Maintaining a Healthy BMI after Recovery from AN

A focus on the health benefits of food,
aided by genetics and biology

Reprinted from Eating Disorders Review
May/June 2011 Volume 22, Number 3
©2011 Gürze Books

After recovering from anorexia nervosa (AN), women tend to maintain lower body mass indexes (BMIs, kg/m2) than do women in the general population. In a pilot study, Jocilyn E. Dellava, PhD, and colleagues at the University of North Carolina at Chapel Hill and Virginia Commonwealth University, Richmond, recruited a small group of women between 18 and 65 years of age who had no current medical conditions that could influence weight, diet, or activity levels (Int J Eat Disord 2011; 44:376).

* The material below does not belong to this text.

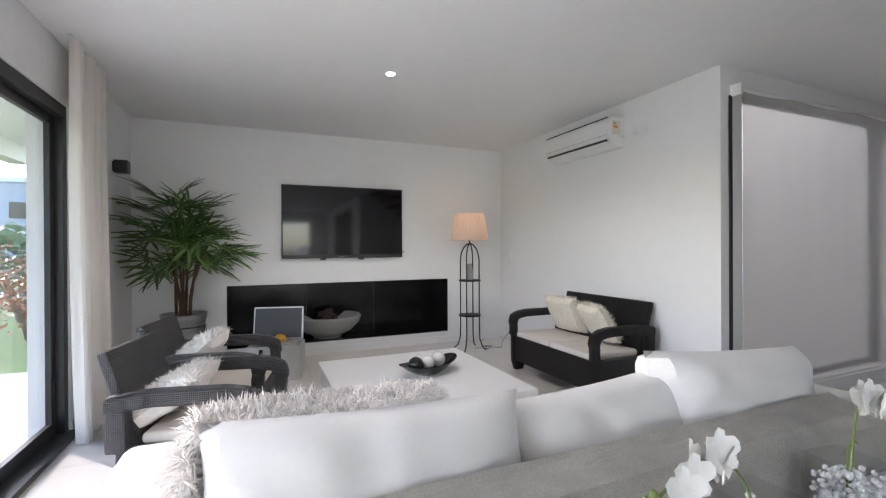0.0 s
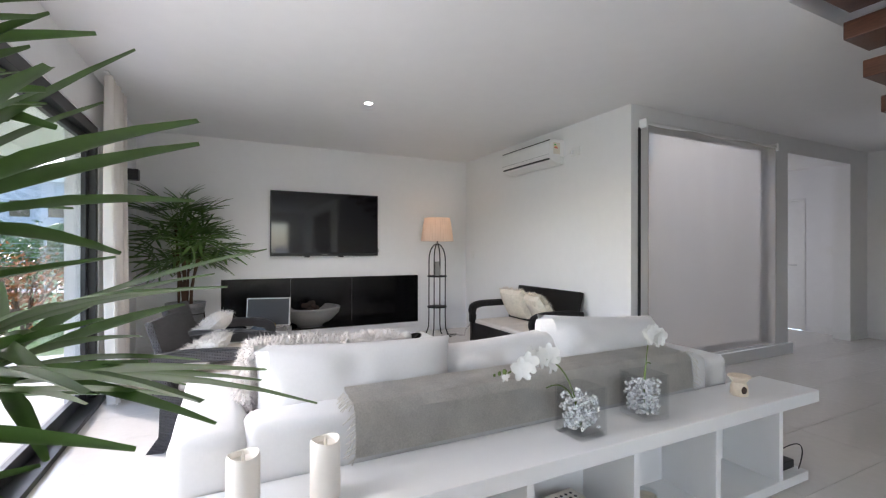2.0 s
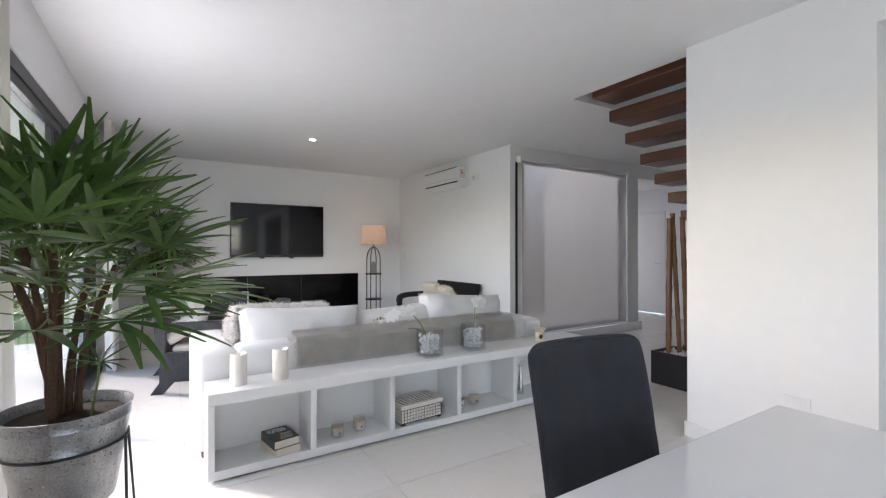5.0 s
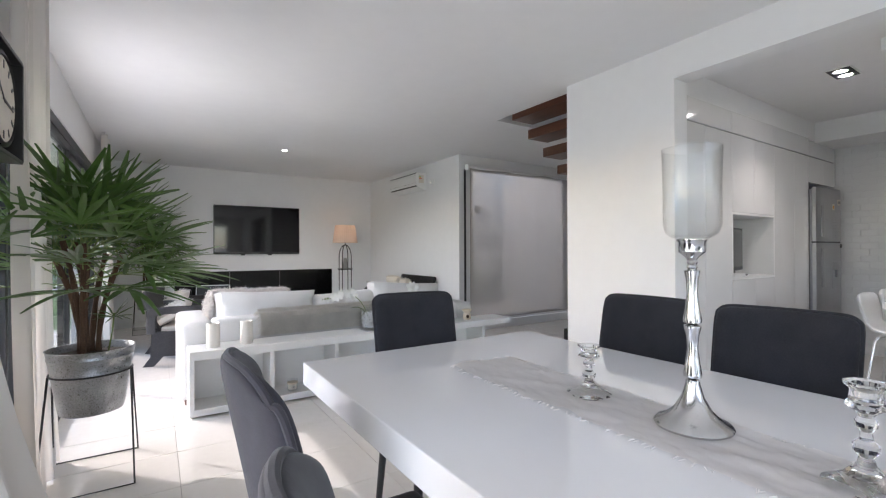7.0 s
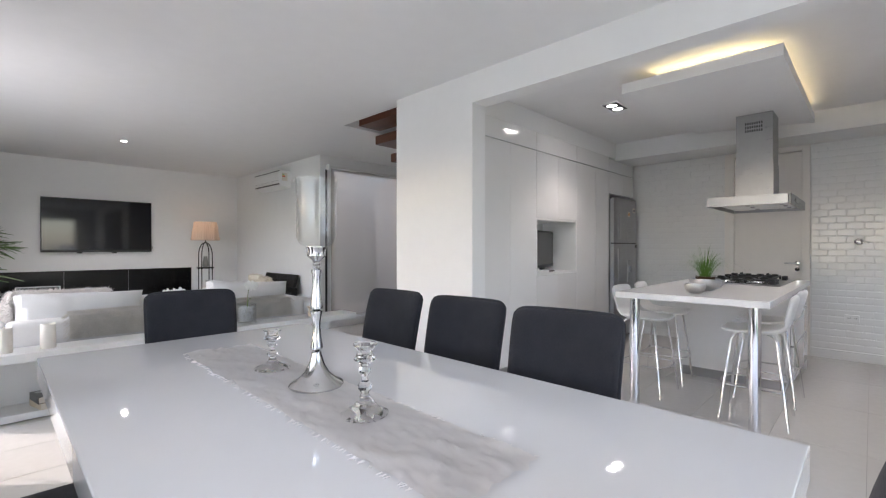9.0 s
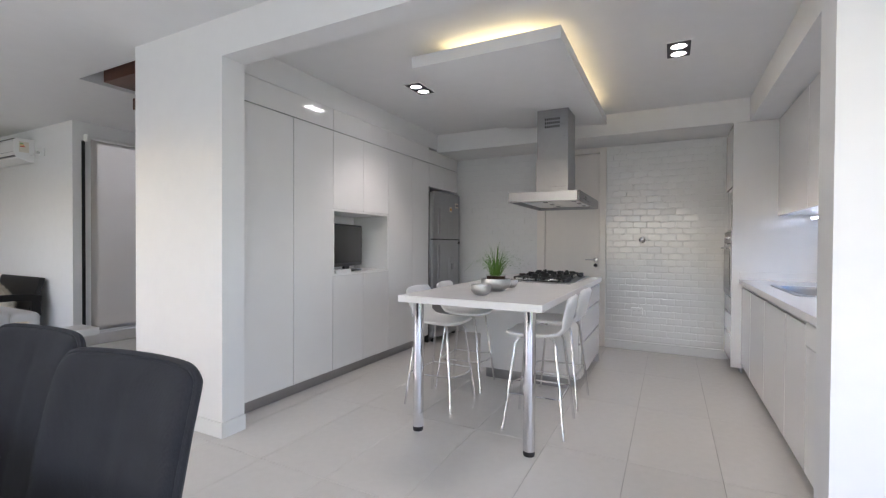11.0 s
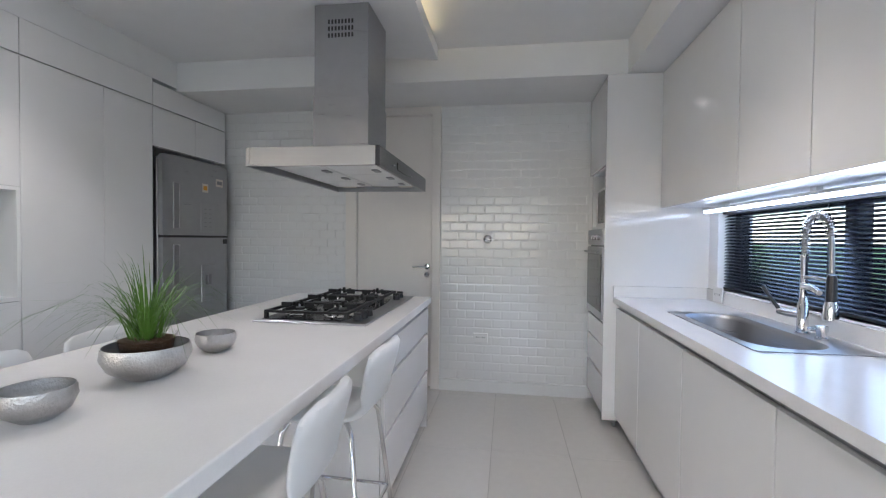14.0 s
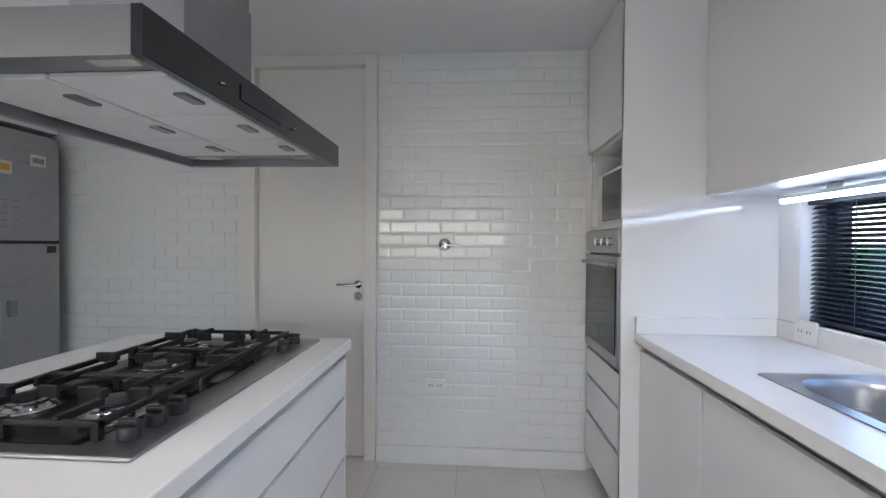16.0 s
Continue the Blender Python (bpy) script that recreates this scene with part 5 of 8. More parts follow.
for k in range(4):
    a = math.pi / 4 + k * math.pi / 2
    u = Vector((math.cos(a), math.sin(a), 0))
    pts = [u * 0.215, u * 0.165 + Vector((0, 0, 0.04)), u * 0.13 + Vector((0, 0, 0.14)), u * 0.125 + Vector((0, 0, 0.30)), u * 0.125 + Vector((0, 0, 1.10))]
    pts += [u * (0.125 * math.cos(radians(t))) + Vector((0, 0, 1.10 + 0.235 * math.sin(radians(t)))) for t in range(10, 91, 10)]
    tube("leg", pts, 0.0085, IRON, fl_, 8)
for z in (0.42, 0.86):
    turned("shelf", [(0.0, z), (0.138, z), (0.142, z + 0.006), (0.142, z + 0.016), (0.136, z + 0.02), (0.0, z + 0.02)], IRON, fl_, seg=32)
fv = thing("ornament", "small grey stone ornament on the lamp's upper shelf", "ornament", (2.87, 5.05, 0.88))
turned("ornament_body", [(0.035, 0), (0.045, 0.02), (0.048, 0.08), (0.036, 0.15), (0.030, 0.19), (0.034, 0.20), (0.0, 0.20)], CONC, fv, seg=20)
cdm = thing("power_cord", "black power cord lying on the floor by the lamp", "power cord", (3.04, 5.05, 0))
tube("cord", [(-0.1, 0, 0.004), (0.05, -0.10, 0.004), (0.16, 0.02, 0.004), (0.05, 0.06, 0.004), (0.08, -0.04, 0.008), (0.22, -0.12, 0.006), (0.30, 0.0, 0.05), (0.50, 0.02, 0.26)], 0.0035, PLAST, cdm, 6)
bl = bpy.data.lights.new("bulb_light", "POINT")
bl.energy, bl.color, bl.shadow_soft_size = 0.18, (1.0, 0.66, 0.38), 0.03
new("bulb_light", bl).location = (2.87, 5.05, 1.64)

# open aluminium case with clothes
cs = thing("aluminium_case", "open aluminium case with folded clothes before the fireplace", "case", (0.56, 4.78, 0), -14)
for x, y in (((-0.25, 0.25), (-0.17, -0.155)), ((-0.25, 0.25), (0.155, 0.17)), ((-0.25, -0.235), (-0.155, 0.155)), ((0.235, 0.25), (-0.155, 0.155))):
    box("case_wall", x, y, (0.0, 0.33), ALU, cs, 0.004, world=False)
box("case_floor", (-0.235, 0.235), (-0.155, 0.155), (0.0, 0.01), ALU, cs, 0.001, world=False)
bm = bmesh.new()
add_box(bm, (-0.25, 0.25), (-0.008, 0.03), (0, 0.34), 0.006)
put(bm, Matrix.Translation((-0.02, 0.17, 0.335)) @ Matrix.Rotation(radians(-12), 4, "X"))
ld = part("lid", bm, ALU, cs)
bm = bmesh.new()
add_box(bm, (-0.235, 0.235), (-0.011, -0.0085), (0.015, 0.325))
put(bm, Matrix.Translation((-0.02, 0.17, 0.335)) @ Matrix.Rotation(radians(-12), 4, "X"))
part("lid_lining", bm, PLAST, ld, "black lid lining")
box("latch", (-0.13, -0.09), (-0.178, -0.17), (0.24, 0.31), CHROME, cs, 0.002, "chrome latch", world=False)
for nm, c, m, lb, sd in (("folded_cloth", (-0.10, 0, 0.30), DENIM, "blue folded cloth in the case", 1), ("folded_cloth", (0.11, -0.02, 0.30), GREYCL, "grey folded cloth hanging over the case", 2), ("folded_cloth", (0.02, 0.03, 0.35), OCHRE, "ochre crumpled cloth on top of the case", 3)):
    w = cs.matrix_basis @ Vector(c)
    e = thing(nm, lb, "cloth", w, -14)
    bm = cushion_bm(0.22 if sd < 3 else 0.13, 0.24 if sd < 3 else 0.14, 0.09, 1.2, 12, 0.05, sd * 5)
    part("cloth_fold", bm, m, e, smooth=True)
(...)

All women in the recovered group met lifetime diagnostic criteria for AN, including amenorrhea, and had not met diagnostic criteria for any eating disorders during the 3 years before the study began. Complete data were compiled for 15 women recovered from AN and from 18 control women.

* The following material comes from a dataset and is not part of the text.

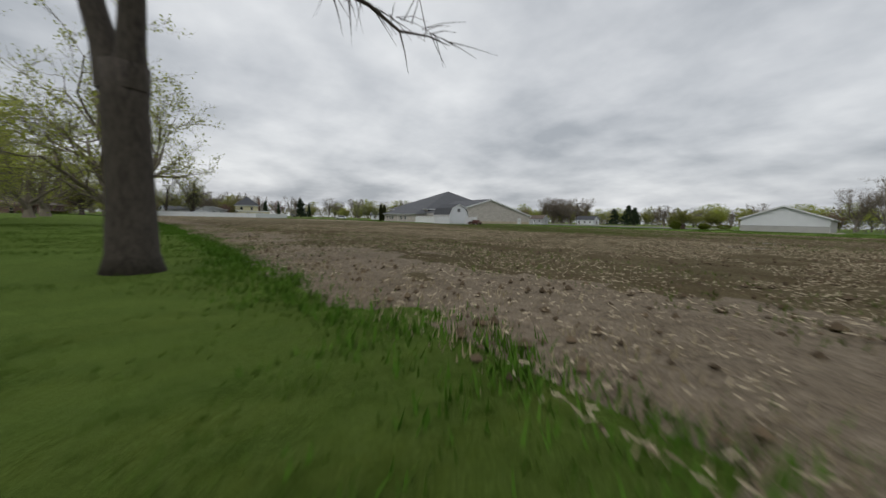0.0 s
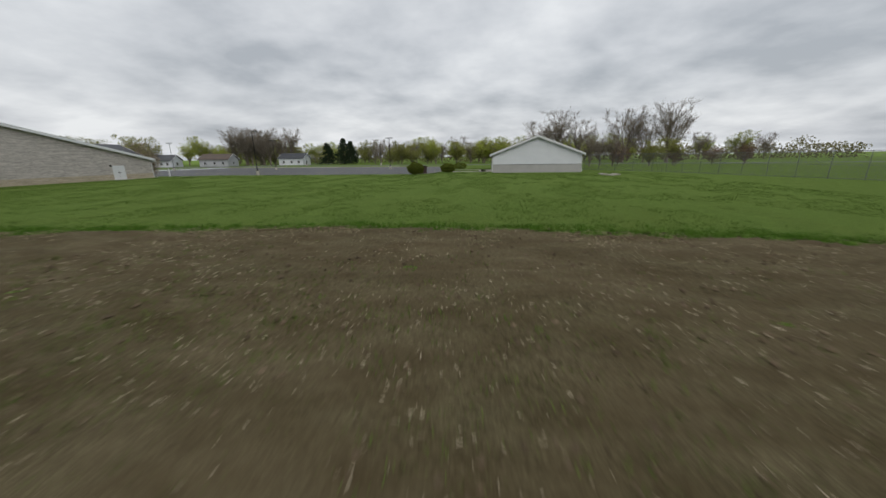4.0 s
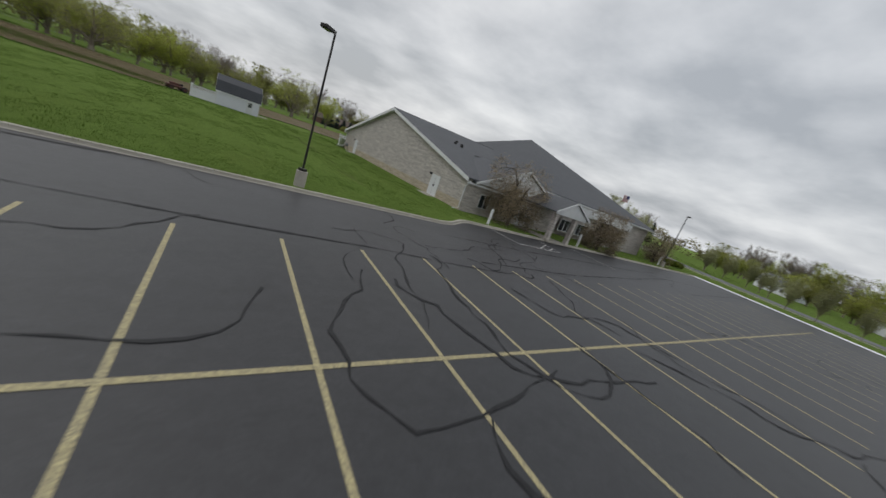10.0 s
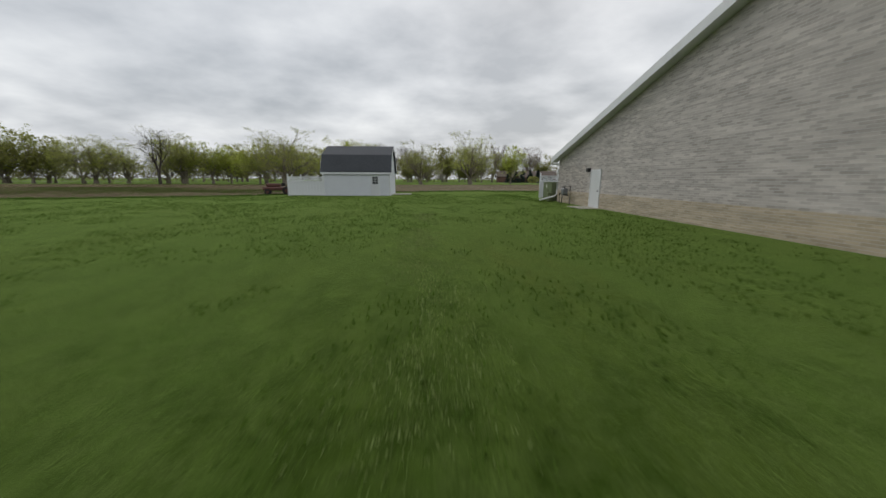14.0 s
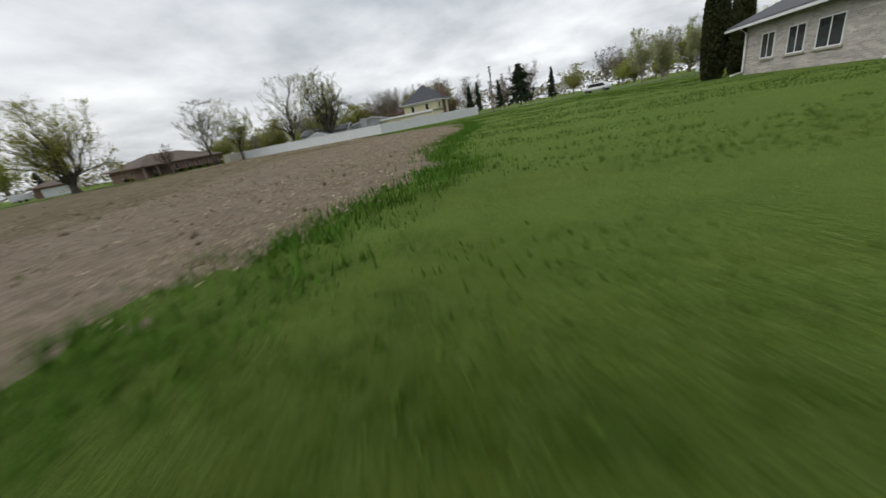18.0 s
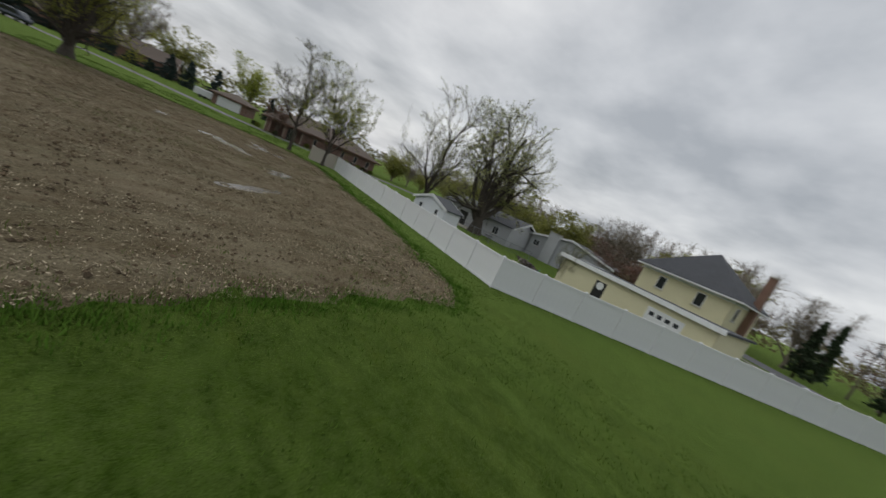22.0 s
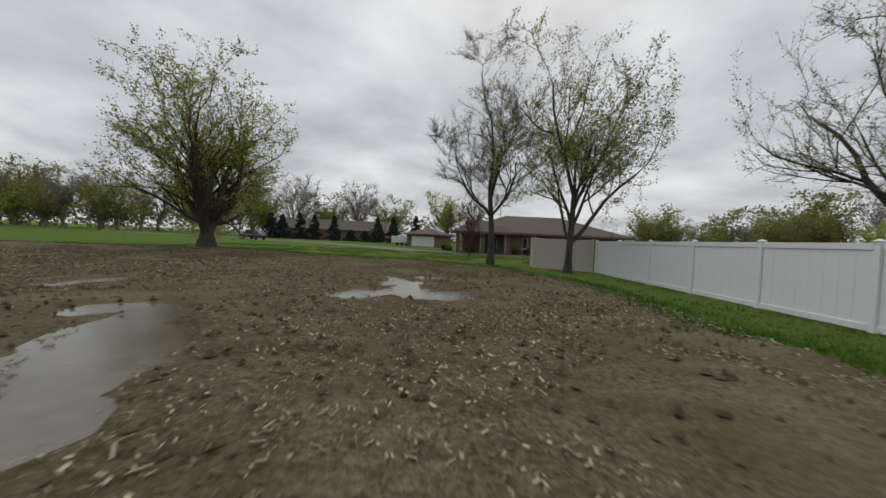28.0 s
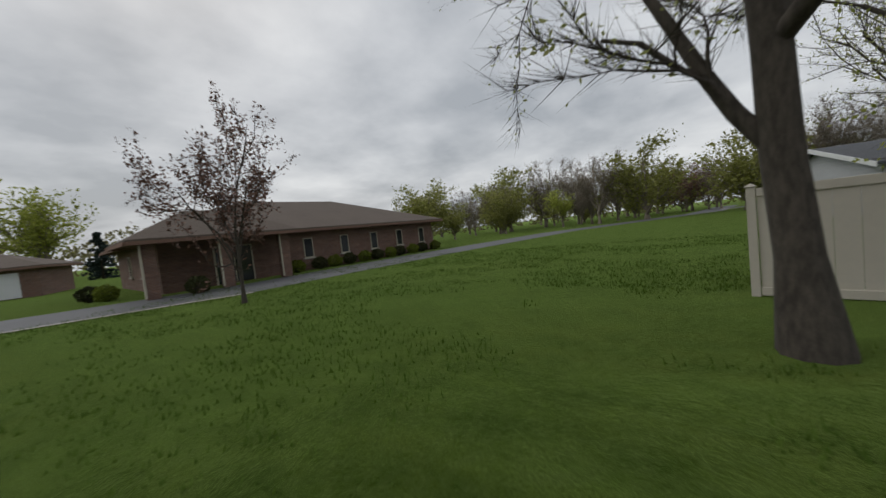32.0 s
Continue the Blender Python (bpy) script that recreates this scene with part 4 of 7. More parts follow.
    part("pediment", slab([(-5.6, -0.5, 3.05), (6.2, -0.5, 3.05), (0.3, -0.5, 5.6)], (0, 0.2, 0)), M_WHITE, front)
    for s in (-1, 1):
        part("porch_roof", slab([(0.3, -0.7, 5.7), (0.3, 8.0, 5.7), (0.3 + s * 6.4, 8.0, 2.95), (0.3 + s * 6.4, -0.7, 2.95)], (0, 0, 0.12)), M_SHINGLE, front)
    d = part("door", box(1.2, 2.9, -0.06, 0.05, 0.02, 2.4, 0.01), M_DOOR, front, "white entry door with arched light")
    part("pane", tube([(2.05, -0.075, 0.6), (2.05, -0.07, 1.9)], [0.42, 0.42], 4), M_GLASS, d)
    for k in (-1, 1):
        part("rake_board", slab([(0.3, -0.76, 5.62), (0.3 + k * 6.4, -0.76, 2.87), (0.3 + k * 6.4, -0.76, 3.09), (0.3, -0.76, 5.84)], (0, 0.05, 0)), M_WHITE, front)
    # entry porch: white gable on brick piers, reached by a short concrete walk
    for x in (1.75, 5.0):
        part("column", box(x - 0.22, x + 0.22, -4.75, -4.31, 0, 2.95, 0.02), M_BRICK, front)
    part("pediment", slab([(1.2, -4.9, 3.0), (6.5, -4.9, 3.0), (3.85, -4.9, 4.3)], (0, 0.15, 0)), M_WHITE, front)
    part("beam", box(1.35, 6.35, -4.85, -4.6, 2.8, 3.02, 0.01), M_WHITE, front)
    for k in (-1, 1):
        part("porch_roof", slab([(3.85, -5.05, 4.38), (3.85, 0.8, 4.38), (3.85 + k * 2.95, 0.8, 2.95), (3.85 + k * 2.95, -5.05, 2.95)], (0, 0, 0.1)), M_SHINGLE, front)
        part("rake_board", slab([(3.85, -5.1, 4.28), (3.85 + k * 2.95, -5.1, 2.85), (3.85 + k * 2.95, -5.1, 3.06), (3.85, -5.1, 4.49)], (0, 0.05, 0)), M_WHITE, front)
    for x0 in (9.6, 13.2):
        window(front, "window", x0, x0 + 2.7, 0.65, 2.15, 0.52, 3)
    part("clerestory", box(5.5, 26.0, 0.3, 0.5, 3.3, 4.3), M_WHITE, front, "white clapboard band over the bays")
    part("walk", slab([(0.9, -0.5, -0.1), (2.9, -0.5, -0.1), (5.6, -5.2, -0.1), (1.5, -5.2, -0.1)], (0, 0, 0.13)), M_CONC, front)
    part("downspout", box(21.6, 21.7, 0.38, 0.48, 0.1, 2.8, 0.01), M_WHITE, front)
    return ch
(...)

The researchers used the Structured Clinical Interview of DSM-IV Axis 1 DisordersPatient Edition (SCID-I/P) to establish the presence or absence of current and lifetime eating disorders. Next, current height and weight were measured, and these were used to establish the subject’s current BMI. The Food Choice Questionnaire was used to determine factors that had an impact on the participants’ food choices. The women were also asked to wear an Actigraph, activity monitor for 3 weekdays and one weekend day. The epoch length was set to 1 minute and 60 consecutive zero counts was considered an indication that the monitor was not being worn. Finally, the Reasons for Exercise Inventory (REI) was used to record the reasons for exercising. The REI uses 24 questions and subscales to assess weight control, fitness, mood, attractiveness, health, enjoyment, and tone.

After recovery, a glimpse of new behaviors

The results of this pilot study offer a first glimpse into eating and activity behaviors of persons who have recovered from AN. Age was not significantly different between recovered and control women (35.2 years vs. 28.9 years, respectively). The women had been recovered for a mean of 12.9 years (range: 3.0 years to 32.0 years). Overall, energy intake, macronutrient composition of the diet, and the level of activity did not differ significantly in women recovered from AN compared with women without a history of an eating disorder.

The authors reported that after recovery from AN, women with histories of AN seem to focus more on the health benefits of food more than do their peers. Women who had recovered from AN had BMIs over 2 units lower than did women without a history of an eating disorder, and a numerically lower percentage of recovered women were considered overweight or obese.

When the researchers looked at possible biological mechanisms that might be involved, they considered that women recovered from AN might have higher fat oxidation than do women without an eating disorder. Higher fat oxidation might be associated with an ability to attain and maintain lower BMIs. Another possible explanation might result from differences in uncoupling proteins. These factors are positively associated with resting metabolic rate and negatively associated with fat mass higher than expected resting metabolic rate could account for lower BMIs. Lower percent fat mass would contribute to higher resting metabolic rate and also to lower BMIs.

The authors also noted that AN may be associated with other genetic variations that influence the development of maintenance of a low BMI before, during, and after acute AN. A third possibility is that non-exercise activity thermogenesis may be higher in recovered individuals than in persons without a history of an eating disorder.

Two limitations to the study were that it involved a small number of subjects and several of the women in the control group did not provide complete information in their food journals or about their physical activity. The authors suggest that future studies further explore the biologic mechanisms and genetic variants that might contribute to lower BMIs after recovery.